[Records with scene code]
►

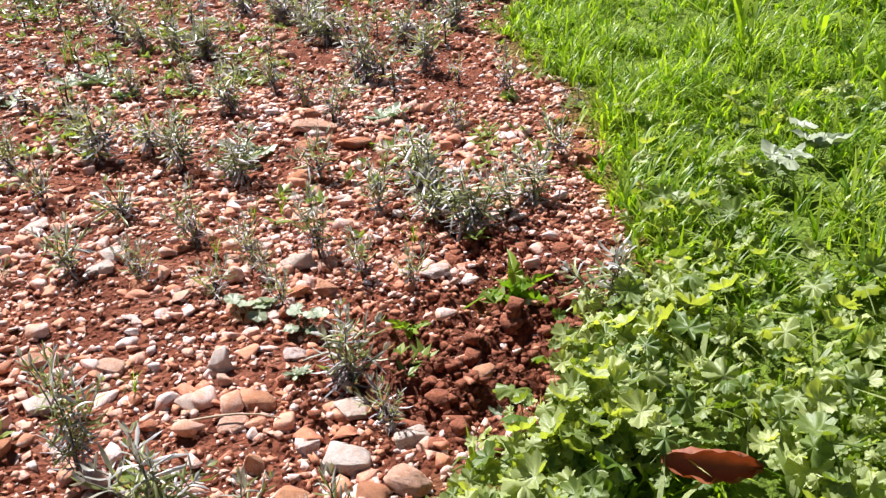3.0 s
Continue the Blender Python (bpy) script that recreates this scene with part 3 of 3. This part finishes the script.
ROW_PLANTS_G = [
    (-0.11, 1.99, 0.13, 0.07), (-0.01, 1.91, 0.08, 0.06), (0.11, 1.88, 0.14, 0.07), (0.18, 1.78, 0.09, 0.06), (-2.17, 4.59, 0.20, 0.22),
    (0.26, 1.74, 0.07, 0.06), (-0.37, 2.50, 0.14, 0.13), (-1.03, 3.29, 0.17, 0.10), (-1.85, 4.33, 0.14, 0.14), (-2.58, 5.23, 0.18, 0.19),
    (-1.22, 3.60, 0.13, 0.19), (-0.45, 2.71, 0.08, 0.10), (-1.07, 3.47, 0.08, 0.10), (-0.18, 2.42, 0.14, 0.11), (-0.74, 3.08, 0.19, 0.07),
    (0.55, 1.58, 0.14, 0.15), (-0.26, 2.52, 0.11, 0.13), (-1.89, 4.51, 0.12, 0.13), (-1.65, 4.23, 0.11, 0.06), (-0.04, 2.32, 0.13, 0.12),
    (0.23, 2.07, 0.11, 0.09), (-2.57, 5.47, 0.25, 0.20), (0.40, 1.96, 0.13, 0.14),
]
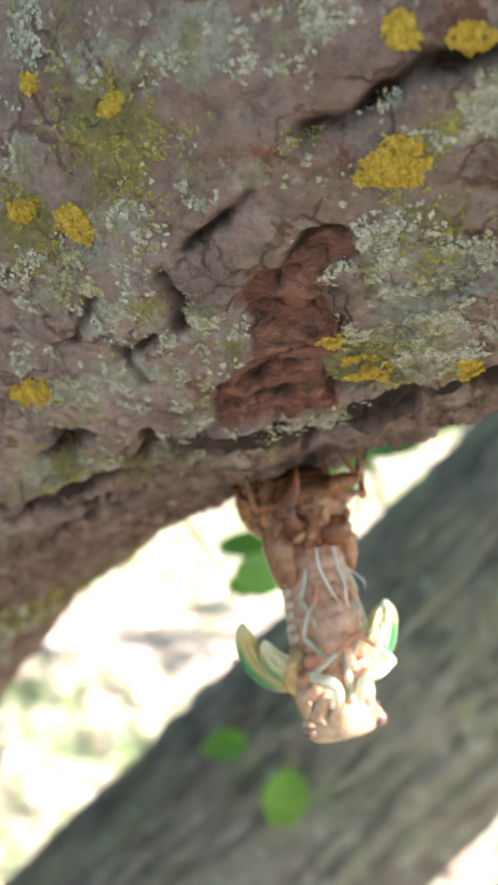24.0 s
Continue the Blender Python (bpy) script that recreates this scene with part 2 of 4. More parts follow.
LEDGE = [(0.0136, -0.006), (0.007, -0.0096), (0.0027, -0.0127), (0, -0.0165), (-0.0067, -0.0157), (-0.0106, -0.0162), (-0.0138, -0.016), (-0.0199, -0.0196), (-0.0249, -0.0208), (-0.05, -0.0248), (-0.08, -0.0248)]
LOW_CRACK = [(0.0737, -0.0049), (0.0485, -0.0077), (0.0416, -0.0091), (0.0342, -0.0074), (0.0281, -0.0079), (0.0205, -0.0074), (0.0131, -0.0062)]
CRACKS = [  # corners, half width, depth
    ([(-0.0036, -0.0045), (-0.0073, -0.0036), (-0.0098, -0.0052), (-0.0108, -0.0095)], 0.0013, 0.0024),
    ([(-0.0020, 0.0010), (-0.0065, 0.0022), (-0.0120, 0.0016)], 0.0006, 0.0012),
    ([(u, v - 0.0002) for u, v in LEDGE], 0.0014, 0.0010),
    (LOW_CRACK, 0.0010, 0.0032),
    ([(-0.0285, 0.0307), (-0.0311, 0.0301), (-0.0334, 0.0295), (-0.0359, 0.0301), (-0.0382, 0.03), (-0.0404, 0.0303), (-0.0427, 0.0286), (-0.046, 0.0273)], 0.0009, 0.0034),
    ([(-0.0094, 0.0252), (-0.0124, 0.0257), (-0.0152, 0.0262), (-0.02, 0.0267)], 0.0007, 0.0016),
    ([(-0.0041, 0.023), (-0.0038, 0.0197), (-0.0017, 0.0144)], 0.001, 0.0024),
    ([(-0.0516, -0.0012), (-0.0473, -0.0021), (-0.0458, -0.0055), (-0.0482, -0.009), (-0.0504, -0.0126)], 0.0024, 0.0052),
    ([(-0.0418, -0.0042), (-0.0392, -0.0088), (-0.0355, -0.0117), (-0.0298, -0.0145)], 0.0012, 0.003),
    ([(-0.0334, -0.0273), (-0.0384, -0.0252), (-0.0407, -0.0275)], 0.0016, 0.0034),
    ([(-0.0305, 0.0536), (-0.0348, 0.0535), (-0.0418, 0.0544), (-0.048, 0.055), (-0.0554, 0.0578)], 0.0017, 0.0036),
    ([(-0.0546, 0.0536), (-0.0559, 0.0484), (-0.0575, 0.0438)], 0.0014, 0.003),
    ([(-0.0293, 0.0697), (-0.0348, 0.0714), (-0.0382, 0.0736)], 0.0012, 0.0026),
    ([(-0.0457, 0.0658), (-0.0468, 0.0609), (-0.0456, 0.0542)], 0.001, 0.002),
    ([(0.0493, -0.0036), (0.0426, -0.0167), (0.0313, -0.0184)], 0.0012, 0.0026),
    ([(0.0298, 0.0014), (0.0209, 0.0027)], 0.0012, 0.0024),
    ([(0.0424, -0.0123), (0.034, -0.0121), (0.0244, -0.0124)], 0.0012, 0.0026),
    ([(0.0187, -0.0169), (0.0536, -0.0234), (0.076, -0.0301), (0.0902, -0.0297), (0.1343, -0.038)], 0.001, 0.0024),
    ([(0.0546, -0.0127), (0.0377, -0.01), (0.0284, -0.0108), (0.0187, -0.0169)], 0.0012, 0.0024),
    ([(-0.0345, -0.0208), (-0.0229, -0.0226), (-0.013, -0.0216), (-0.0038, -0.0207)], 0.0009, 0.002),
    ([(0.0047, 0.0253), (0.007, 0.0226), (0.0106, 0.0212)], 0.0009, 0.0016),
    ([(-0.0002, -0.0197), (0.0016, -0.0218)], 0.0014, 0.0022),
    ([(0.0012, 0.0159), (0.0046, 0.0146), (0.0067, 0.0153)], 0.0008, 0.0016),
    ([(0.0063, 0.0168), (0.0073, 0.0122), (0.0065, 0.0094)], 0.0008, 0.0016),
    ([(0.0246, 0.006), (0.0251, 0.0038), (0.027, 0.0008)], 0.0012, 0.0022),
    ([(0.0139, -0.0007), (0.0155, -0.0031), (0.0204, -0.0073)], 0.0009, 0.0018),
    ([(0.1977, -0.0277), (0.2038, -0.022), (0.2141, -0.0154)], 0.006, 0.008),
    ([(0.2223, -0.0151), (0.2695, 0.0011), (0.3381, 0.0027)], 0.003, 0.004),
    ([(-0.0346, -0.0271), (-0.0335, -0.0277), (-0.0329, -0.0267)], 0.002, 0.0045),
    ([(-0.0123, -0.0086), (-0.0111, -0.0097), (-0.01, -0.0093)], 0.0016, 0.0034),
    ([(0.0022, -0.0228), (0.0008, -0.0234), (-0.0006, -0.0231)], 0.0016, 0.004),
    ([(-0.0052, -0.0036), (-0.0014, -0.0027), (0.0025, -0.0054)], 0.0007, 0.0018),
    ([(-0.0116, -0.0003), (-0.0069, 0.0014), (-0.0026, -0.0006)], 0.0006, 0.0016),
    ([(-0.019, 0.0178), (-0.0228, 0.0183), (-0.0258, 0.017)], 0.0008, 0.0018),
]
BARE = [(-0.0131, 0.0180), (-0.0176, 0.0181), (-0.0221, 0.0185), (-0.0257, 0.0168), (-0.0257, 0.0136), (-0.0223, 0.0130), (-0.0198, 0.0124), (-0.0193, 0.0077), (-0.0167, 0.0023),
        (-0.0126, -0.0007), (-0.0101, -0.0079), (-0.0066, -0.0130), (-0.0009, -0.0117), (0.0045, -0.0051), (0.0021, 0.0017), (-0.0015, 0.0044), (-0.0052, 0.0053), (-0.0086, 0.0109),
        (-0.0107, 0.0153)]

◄

Without including any pictures, output all the entries above exactly.

3.0 s
Continue the Blender Python (bpy) script that recreates this scene with part 3 of 3. This part finishes the script.
ROW_PLANTS_G = [
    (-0.11, 1.99, 0.13, 0.07), (-0.01, 1.91, 0.08, 0.06), (0.11, 1.88, 0.14, 0.07), (0.18, 1.78, 0.09, 0.06), (-2.17, 4.59, 0.20, 0.22),
    (0.26, 1.74, 0.07, 0.06), (-0.37, 2.50, 0.14, 0.13), (-1.03, 3.29, 0.17, 0.10), (-1.85, 4.33, 0.14, 0.14), (-2.58, 5.23, 0.18, 0.19),
    (-1.22, 3.60, 0.13, 0.19), (-0.45, 2.71, 0.08, 0.10), (-1.07, 3.47, 0.08, 0.10), (-0.18, 2.42, 0.14, 0.11), (-0.74, 3.08, 0.19, 0.07),
    (0.55, 1.58, 0.14, 0.15), (-0.26, 2.52, 0.11, 0.13), (-1.89, 4.51, 0.12, 0.13), (-1.65, 4.23, 0.11, 0.06), (-0.04, 2.32, 0.13, 0.12),
    (0.23, 2.07, 0.11, 0.09), (-2.57, 5.47, 0.25, 0.20), (0.40, 1.96, 0.13, 0.14),
]
24.0 s
Continue the Blender Python (bpy) script that recreates this scene with part 2 of 4. More parts follow.
LEDGE = [(0.0136, -0.006), (0.007, -0.0096), (0.0027, -0.0127), (0, -0.0165), (-0.0067, -0.0157), (-0.0106, -0.0162), (-0.0138, -0.016), (-0.0199, -0.0196), (-0.0249, -0.0208), (-0.05, -0.0248), (-0.08, -0.0248)]
LOW_CRACK = [(0.0737, -0.0049), (0.0485, -0.0077), (0.0416, -0.0091), (0.0342, -0.0074), (0.0281, -0.0079), (0.0205, -0.0074), (0.0131, -0.0062)]
CRACKS = [  # corners, half width, depth
    ([(-0.0036, -0.0045), (-0.0073, -0.0036), (-0.0098, -0.0052), (-0.0108, -0.0095)], 0.0013, 0.0024),
    ([(-0.0020, 0.0010), (-0.0065, 0.0022), (-0.0120, 0.0016)], 0.0006, 0.0012),
    ([(u, v - 0.0002) for u, v in LEDGE], 0.0014, 0.0010),
    (LOW_CRACK, 0.0010, 0.0032),
    ([(-0.0285, 0.0307), (-0.0311, 0.0301), (-0.0334, 0.0295), (-0.0359, 0.0301), (-0.0382, 0.03), (-0.0404, 0.0303), (-0.0427, 0.0286), (-0.046, 0.0273)], 0.0009, 0.0034),
    ([(-0.0094, 0.0252), (-0.0124, 0.0257), (-0.0152, 0.0262), (-0.02, 0.0267)], 0.0007, 0.0016),
    ([(-0.0041, 0.023), (-0.0038, 0.0197), (-0.0017, 0.0144)], 0.001, 0.0024),
    ([(-0.0516, -0.0012), (-0.0473, -0.0021), (-0.0458, -0.0055), (-0.0482, -0.009), (-0.0504, -0.0126)], 0.0024, 0.0052),
    ([(-0.0418, -0.0042), (-0.0392, -0.0088), (-0.0355, -0.0117), (-0.0298, -0.0145)], 0.0012, 0.003),
    ([(-0.0334, -0.0273), (-0.0384, -0.0252), (-0.0407, -0.0275)], 0.0016, 0.0034),
    ([(-0.0305, 0.0536), (-0.0348, 0.0535), (-0.0418, 0.0544), (-0.048, 0.055), (-0.0554, 0.0578)], 0.0017, 0.0036),
    ([(-0.0546, 0.0536), (-0.0559, 0.0484), (-0.0575, 0.0438)], 0.0014, 0.003),
    ([(-0.0293, 0.0697), (-0.0348, 0.0714), (-0.0382, 0.0736)], 0.0012, 0.0026),
    ([(-0.0457, 0.0658), (-0.0468, 0.0609), (-0.0456, 0.0542)], 0.001, 0.002),
    ([(0.0493, -0.0036), (0.0426, -0.0167), (0.0313, -0.0184)], 0.0012, 0.0026),
    ([(0.0298, 0.0014), (0.0209, 0.0027)], 0.0012, 0.0024),
    ([(0.0424, -0.0123), (0.034, -0.0121), (0.0244, -0.0124)], 0.0012, 0.0026),
    ([(0.0187, -0.0169), (0.0536, -0.0234), (0.076, -0.0301), (0.0902, -0.0297), (0.1343, -0.038)], 0.001, 0.0024),
    ([(0.0546, -0.0127), (0.0377, -0.01), (0.0284, -0.0108), (0.0187, -0.0169)], 0.0012, 0.0024),
    ([(-0.0345, -0.0208), (-0.0229, -0.0226), (-0.013, -0.0216), (-0.0038, -0.0207)], 0.0009, 0.002),
    ([(0.0047, 0.0253), (0.007, 0.0226), (0.0106, 0.0212)], 0.0009, 0.0016),
    ([(-0.0002, -0.0197), (0.0016, -0.0218)], 0.0014, 0.0022),
    ([(0.0012, 0.0159), (0.0046, 0.0146), (0.0067, 0.0153)], 0.0008, 0.0016),
    ([(0.0063, 0.0168), (0.0073, 0.0122), (0.0065, 0.0094)], 0.0008, 0.0016),
    ([(0.0246, 0.006), (0.0251, 0.0038), (0.027, 0.0008)], 0.0012, 0.0022),
    ([(0.0139, -0.0007), (0.0155, -0.0031), (0.0204, -0.0073)], 0.0009, 0.0018),
    ([(0.1977, -0.0277), (0.2038, -0.022), (0.2141, -0.0154)], 0.006, 0.008),
    ([(0.2223, -0.0151), (0.2695, 0.0011), (0.3381, 0.0027)], 0.003, 0.004),
    ([(-0.0346, -0.0271), (-0.0335, -0.0277), (-0.0329, -0.0267)], 0.002, 0.0045),
    ([(-0.0123, -0.0086), (-0.0111, -0.0097), (-0.01, -0.0093)], 0.0016, 0.0034),
    ([(0.0022, -0.0228), (0.0008, -0.0234), (-0.0006, -0.0231)], 0.0016, 0.004),
    ([(-0.0052, -0.0036), (-0.0014, -0.0027), (0.0025, -0.0054)], 0.0007, 0.0018),
    ([(-0.0116, -0.0003), (-0.0069, 0.0014), (-0.0026, -0.0006)], 0.0006, 0.0016),
    ([(-0.019, 0.0178), (-0.0228, 0.0183), (-0.0258, 0.017)], 0.0008, 0.0018),
]
BARE = [(-0.0131, 0.0180), (-0.0176, 0.0181), (-0.0221, 0.0185), (-0.0257, 0.0168), (-0.0257, 0.0136), (-0.0223, 0.0130), (-0.0198, 0.0124), (-0.0193, 0.0077), (-0.0167, 0.0023),
        (-0.0126, -0.0007), (-0.0101, -0.0079), (-0.0066, -0.0130), (-0.0009, -0.0117), (0.0045, -0.0051), (0.0021, 0.0017), (-0.0015, 0.0044), (-0.0052, 0.0053), (-0.0086, 0.0109),
        (-0.0107, 0.0153)]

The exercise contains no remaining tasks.